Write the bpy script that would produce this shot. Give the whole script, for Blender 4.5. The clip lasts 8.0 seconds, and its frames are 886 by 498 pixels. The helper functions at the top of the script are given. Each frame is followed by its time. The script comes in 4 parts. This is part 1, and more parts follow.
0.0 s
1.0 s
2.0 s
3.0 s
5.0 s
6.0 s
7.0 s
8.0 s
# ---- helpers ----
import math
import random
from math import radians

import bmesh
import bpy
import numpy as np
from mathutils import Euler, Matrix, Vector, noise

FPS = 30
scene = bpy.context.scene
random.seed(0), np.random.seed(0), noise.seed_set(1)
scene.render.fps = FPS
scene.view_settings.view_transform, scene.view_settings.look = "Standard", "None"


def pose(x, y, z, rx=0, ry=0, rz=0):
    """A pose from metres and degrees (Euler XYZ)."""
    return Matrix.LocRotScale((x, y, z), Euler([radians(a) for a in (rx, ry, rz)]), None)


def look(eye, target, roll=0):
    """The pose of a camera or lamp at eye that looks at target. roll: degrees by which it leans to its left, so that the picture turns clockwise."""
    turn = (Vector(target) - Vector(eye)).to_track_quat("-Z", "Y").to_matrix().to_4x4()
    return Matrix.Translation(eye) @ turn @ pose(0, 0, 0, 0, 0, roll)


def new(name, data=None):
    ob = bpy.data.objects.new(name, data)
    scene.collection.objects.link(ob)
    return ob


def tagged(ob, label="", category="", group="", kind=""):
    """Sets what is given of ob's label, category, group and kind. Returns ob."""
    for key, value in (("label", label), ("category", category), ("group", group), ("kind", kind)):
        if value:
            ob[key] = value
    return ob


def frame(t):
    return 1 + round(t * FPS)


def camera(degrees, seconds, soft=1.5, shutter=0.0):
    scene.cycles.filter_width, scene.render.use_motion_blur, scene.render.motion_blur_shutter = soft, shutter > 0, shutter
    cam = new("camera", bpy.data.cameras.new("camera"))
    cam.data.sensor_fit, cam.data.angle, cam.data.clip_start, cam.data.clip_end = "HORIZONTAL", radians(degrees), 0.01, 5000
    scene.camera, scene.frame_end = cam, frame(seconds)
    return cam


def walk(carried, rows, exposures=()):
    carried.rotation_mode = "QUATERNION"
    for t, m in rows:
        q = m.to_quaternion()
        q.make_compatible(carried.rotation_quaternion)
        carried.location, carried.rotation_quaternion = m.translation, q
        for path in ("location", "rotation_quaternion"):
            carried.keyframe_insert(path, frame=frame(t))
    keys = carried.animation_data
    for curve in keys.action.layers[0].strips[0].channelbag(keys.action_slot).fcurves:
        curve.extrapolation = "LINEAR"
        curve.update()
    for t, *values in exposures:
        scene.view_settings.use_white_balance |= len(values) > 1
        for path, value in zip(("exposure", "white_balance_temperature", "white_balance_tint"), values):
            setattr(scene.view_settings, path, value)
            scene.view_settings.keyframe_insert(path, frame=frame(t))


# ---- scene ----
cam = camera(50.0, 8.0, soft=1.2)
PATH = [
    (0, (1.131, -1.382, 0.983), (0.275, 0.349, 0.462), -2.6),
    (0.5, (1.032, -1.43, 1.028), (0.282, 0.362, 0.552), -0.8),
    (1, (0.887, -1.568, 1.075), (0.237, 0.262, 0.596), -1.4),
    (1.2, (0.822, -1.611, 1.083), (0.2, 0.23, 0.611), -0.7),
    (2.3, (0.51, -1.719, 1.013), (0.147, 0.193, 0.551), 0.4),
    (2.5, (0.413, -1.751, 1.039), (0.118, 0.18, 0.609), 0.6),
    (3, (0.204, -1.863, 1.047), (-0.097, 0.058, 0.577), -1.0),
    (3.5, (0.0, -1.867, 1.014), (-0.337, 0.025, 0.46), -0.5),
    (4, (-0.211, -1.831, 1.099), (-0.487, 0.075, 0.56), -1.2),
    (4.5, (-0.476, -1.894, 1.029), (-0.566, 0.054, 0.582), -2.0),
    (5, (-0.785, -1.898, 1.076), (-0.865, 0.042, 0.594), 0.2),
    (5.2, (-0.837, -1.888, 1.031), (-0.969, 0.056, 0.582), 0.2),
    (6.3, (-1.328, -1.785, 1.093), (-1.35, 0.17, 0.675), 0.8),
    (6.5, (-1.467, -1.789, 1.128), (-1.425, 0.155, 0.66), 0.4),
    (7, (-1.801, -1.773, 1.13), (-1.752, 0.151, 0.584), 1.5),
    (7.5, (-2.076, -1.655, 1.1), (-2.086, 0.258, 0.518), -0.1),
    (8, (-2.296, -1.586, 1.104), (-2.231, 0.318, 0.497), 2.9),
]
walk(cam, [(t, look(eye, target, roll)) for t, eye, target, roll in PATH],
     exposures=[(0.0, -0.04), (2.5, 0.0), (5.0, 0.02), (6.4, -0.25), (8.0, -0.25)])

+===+

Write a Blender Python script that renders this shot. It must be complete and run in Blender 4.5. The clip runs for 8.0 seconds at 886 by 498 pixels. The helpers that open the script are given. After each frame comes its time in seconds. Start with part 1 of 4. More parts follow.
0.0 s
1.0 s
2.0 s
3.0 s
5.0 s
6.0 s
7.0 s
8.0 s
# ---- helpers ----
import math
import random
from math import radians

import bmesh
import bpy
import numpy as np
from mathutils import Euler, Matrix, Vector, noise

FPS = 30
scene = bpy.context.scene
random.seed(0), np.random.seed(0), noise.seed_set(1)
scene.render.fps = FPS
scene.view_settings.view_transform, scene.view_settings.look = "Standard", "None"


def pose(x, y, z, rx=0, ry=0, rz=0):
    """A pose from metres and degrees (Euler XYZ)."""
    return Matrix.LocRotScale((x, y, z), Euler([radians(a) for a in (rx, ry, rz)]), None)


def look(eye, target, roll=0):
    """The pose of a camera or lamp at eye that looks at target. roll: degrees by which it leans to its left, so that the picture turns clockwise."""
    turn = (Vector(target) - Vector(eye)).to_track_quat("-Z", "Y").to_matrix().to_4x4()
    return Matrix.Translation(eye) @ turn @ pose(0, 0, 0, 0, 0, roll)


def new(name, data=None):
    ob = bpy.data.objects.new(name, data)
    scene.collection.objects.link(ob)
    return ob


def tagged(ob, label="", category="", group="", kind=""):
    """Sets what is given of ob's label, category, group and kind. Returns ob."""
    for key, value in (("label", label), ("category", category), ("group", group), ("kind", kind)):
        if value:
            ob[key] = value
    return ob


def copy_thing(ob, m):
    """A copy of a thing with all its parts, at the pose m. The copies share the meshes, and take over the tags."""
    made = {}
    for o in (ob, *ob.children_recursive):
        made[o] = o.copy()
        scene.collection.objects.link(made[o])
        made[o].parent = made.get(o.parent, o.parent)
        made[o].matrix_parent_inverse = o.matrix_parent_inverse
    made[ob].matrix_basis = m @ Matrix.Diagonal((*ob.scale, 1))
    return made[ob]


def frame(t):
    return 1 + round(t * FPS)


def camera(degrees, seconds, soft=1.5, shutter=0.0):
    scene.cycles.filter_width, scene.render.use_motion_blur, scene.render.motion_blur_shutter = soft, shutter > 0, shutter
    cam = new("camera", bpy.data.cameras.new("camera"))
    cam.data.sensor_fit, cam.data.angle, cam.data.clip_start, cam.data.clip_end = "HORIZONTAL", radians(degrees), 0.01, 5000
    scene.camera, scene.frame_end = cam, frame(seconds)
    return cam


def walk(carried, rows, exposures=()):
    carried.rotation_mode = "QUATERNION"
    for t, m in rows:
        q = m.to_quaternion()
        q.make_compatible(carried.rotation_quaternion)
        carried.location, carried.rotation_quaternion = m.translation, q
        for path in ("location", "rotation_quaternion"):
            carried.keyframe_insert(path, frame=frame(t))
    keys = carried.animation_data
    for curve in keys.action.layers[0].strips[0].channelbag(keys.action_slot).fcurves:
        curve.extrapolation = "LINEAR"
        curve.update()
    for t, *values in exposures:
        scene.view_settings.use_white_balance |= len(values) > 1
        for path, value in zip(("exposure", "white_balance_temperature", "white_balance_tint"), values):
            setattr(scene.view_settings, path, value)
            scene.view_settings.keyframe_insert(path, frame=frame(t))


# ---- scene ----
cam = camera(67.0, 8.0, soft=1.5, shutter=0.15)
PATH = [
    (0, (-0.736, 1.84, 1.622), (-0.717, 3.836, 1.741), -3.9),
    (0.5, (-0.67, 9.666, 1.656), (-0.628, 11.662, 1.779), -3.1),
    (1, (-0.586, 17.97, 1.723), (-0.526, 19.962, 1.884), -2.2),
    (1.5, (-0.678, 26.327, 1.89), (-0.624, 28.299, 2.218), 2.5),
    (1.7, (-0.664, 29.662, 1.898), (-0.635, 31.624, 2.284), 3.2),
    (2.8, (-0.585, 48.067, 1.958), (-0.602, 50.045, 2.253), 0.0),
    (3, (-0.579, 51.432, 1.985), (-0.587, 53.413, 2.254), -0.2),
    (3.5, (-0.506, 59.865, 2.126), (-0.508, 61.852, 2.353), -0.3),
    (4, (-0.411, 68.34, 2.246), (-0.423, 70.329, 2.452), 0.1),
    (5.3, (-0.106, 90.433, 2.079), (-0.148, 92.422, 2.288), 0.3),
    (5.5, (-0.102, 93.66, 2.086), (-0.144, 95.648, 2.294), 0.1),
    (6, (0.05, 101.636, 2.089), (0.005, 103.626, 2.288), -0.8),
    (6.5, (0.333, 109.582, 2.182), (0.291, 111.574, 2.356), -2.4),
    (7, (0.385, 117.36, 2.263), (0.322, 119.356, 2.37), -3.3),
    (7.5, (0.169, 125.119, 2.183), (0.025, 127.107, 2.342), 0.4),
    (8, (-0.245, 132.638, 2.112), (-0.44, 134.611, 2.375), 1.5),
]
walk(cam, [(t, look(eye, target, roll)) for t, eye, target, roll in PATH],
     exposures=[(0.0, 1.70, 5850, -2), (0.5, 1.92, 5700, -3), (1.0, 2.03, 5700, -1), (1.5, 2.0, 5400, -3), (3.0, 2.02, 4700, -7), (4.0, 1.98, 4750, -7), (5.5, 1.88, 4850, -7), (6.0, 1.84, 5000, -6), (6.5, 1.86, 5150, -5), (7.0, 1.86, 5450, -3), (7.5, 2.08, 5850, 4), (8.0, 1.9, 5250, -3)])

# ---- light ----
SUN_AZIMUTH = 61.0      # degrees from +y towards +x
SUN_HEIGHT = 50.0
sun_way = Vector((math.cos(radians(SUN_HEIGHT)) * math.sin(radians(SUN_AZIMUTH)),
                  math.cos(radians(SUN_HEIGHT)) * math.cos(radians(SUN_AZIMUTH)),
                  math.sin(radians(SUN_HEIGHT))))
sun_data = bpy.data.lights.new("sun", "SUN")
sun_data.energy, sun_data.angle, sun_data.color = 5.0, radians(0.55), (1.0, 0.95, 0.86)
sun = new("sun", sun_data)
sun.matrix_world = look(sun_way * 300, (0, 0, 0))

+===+

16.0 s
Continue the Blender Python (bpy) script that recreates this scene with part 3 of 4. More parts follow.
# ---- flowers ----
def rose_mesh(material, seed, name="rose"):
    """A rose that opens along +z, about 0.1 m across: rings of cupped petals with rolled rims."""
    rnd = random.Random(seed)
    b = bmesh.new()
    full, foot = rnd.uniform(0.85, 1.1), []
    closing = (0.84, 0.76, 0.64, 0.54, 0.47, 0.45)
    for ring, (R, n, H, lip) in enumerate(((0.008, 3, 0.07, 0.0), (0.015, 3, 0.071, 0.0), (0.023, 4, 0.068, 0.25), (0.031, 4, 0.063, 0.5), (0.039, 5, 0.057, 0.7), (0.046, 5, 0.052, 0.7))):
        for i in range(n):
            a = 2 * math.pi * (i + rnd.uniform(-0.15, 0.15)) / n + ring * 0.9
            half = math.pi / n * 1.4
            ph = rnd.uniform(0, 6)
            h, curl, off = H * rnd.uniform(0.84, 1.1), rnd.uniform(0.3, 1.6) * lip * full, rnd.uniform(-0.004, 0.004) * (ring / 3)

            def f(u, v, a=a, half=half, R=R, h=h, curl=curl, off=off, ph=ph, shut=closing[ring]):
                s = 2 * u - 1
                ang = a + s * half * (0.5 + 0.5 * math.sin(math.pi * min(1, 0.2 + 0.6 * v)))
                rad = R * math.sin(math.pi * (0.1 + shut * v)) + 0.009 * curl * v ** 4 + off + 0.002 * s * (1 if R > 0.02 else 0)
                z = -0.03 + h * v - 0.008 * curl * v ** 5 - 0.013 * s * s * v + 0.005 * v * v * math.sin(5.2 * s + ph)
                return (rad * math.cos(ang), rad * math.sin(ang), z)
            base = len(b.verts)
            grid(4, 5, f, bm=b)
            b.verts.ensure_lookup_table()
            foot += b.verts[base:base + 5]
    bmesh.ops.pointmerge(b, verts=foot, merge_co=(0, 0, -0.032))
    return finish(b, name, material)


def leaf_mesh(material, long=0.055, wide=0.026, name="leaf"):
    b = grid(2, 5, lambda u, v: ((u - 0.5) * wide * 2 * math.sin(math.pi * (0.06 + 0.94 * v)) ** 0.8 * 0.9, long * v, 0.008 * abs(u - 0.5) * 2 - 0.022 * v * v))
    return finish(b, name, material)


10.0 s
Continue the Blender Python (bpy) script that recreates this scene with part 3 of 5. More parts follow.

+===+

Reproduce each line holding the word "comes".

Write the bpy script that would produce this shot. Give the whole script, for Blender 4.5. The clip lasts 8.0 seconds, and its frames are 886 by 498 pixels. The helper functions at the top of the script are given. Each frame is followed by its time. The script comes in 4 parts. This is part 1, and more parts follow.
Write a Blender Python script that renders this shot. It must be complete and run in Blender 4.5. The clip runs for 8.0 seconds at 886 by 498 pixels. The helpers that open the script are given. After each frame comes its time in seconds. Start with part 1 of 4. More parts follow.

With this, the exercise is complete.